OpenAI should be held accountable under European Union data protection regulations for false information repeatedly supplied on individuals by the company’s ChatGPT artificial intelligence-powered chatbot, privacy rights group Noyb has said in a formal complaint to the Austrian data regulator.
The organisation said the well-known tendency of AI large language models (LLMs) to generate false information, known as “hallucination”, conflicts with the EU’s General Data Protection Regulation (GDPR), which requires personal data to be accurate.
The regulation also requires organisations to respond to requests to show what data they hold on individuals or to delete information, but OpenAI said it was unable to do either, Noyb said.
“Simply making up data about individuals is not an option,” the group said in a statement.
It said the complainant in its case, a public figure, found ChatGPT repeatedly supplied incorrect information when asked about his birthday, rather than telling users that it didn’t have the necessary data.

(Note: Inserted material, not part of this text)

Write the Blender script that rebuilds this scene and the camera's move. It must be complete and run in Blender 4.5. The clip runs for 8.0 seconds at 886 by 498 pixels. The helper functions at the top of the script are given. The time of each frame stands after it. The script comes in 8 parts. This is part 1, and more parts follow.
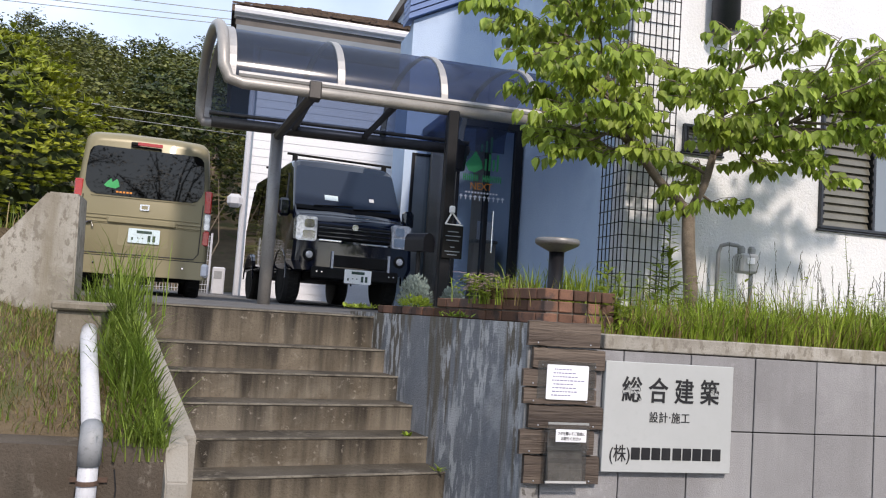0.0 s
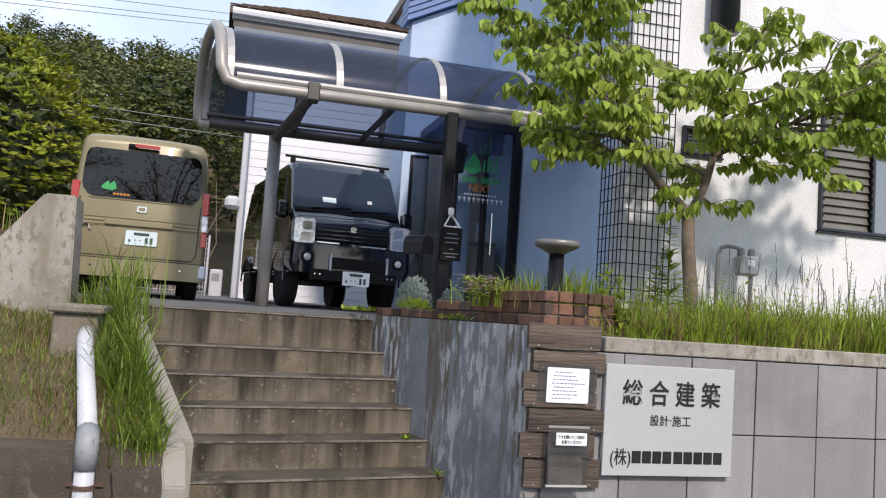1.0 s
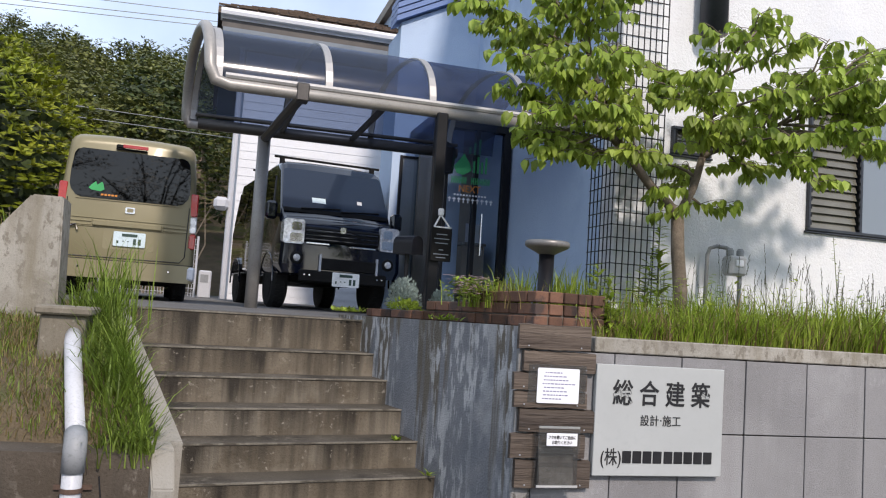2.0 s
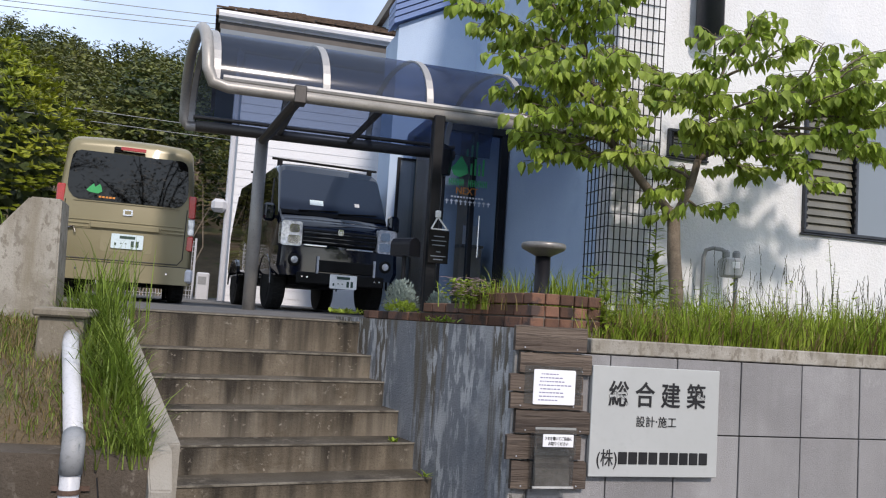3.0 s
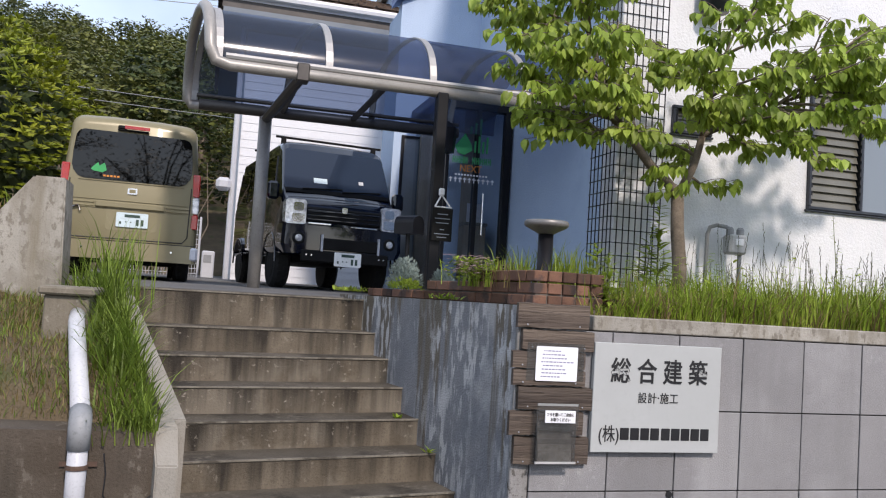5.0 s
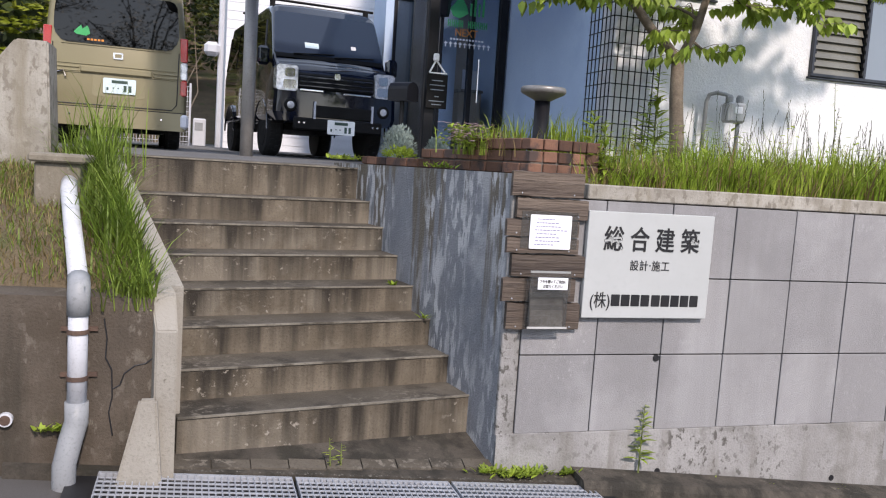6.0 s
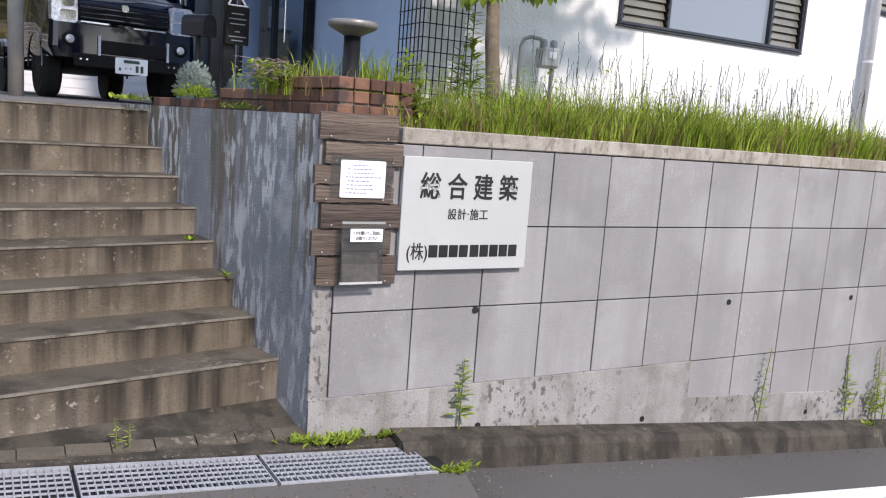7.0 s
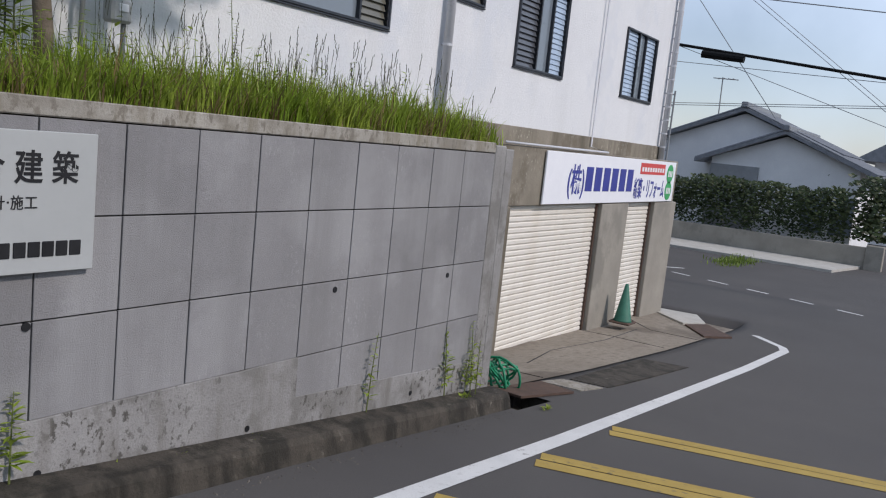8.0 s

OpenAI says ChatGPT simply generates “responses to user requests by predicting the next most likely words that might appear in response to each prompt” and that “factual accuracy” remains an “area of active research”.
The company told Noyb (which stands for None Of Your Business) that it was not possible to correct data and could not provide information about the data processed on an individual, its sources or recipients, which are all requirements under the GPDR.
Noyb said OpenAI told it that requests for information on individuals could be filtered or blocked, but this would result in all information about the complainant being blocked.
“It seems that with each ‘innovation’, another group of companies thinks that its products don’t have to comply with the law,” said Noyb data protection lawyer Maartje de Graaf.
Noyb said it is asking for the Austrian data protection authority to investigate OpenAI’s data processing and the measures taken to ensure accuracy of personal data processed in the context of OpenAI’s LLMs, and to order OpenAI to comply with the complainant’s access request and issue a fine to ensure future compliance.
The Italian data protection agency issued a temporary ban on ChatGPT last year over data processing concerns and in January told the company’s business practices may violate the GDPR.
At the time OpenAI said it believes “our practices align with GDPR and other privacy laws, and we take additional steps to protect people’s data and privacy”.
The company said it “actively” works to reduce personal data in training systems such as ChatGPT, “which also rejects requests for private or sensitive information about people”.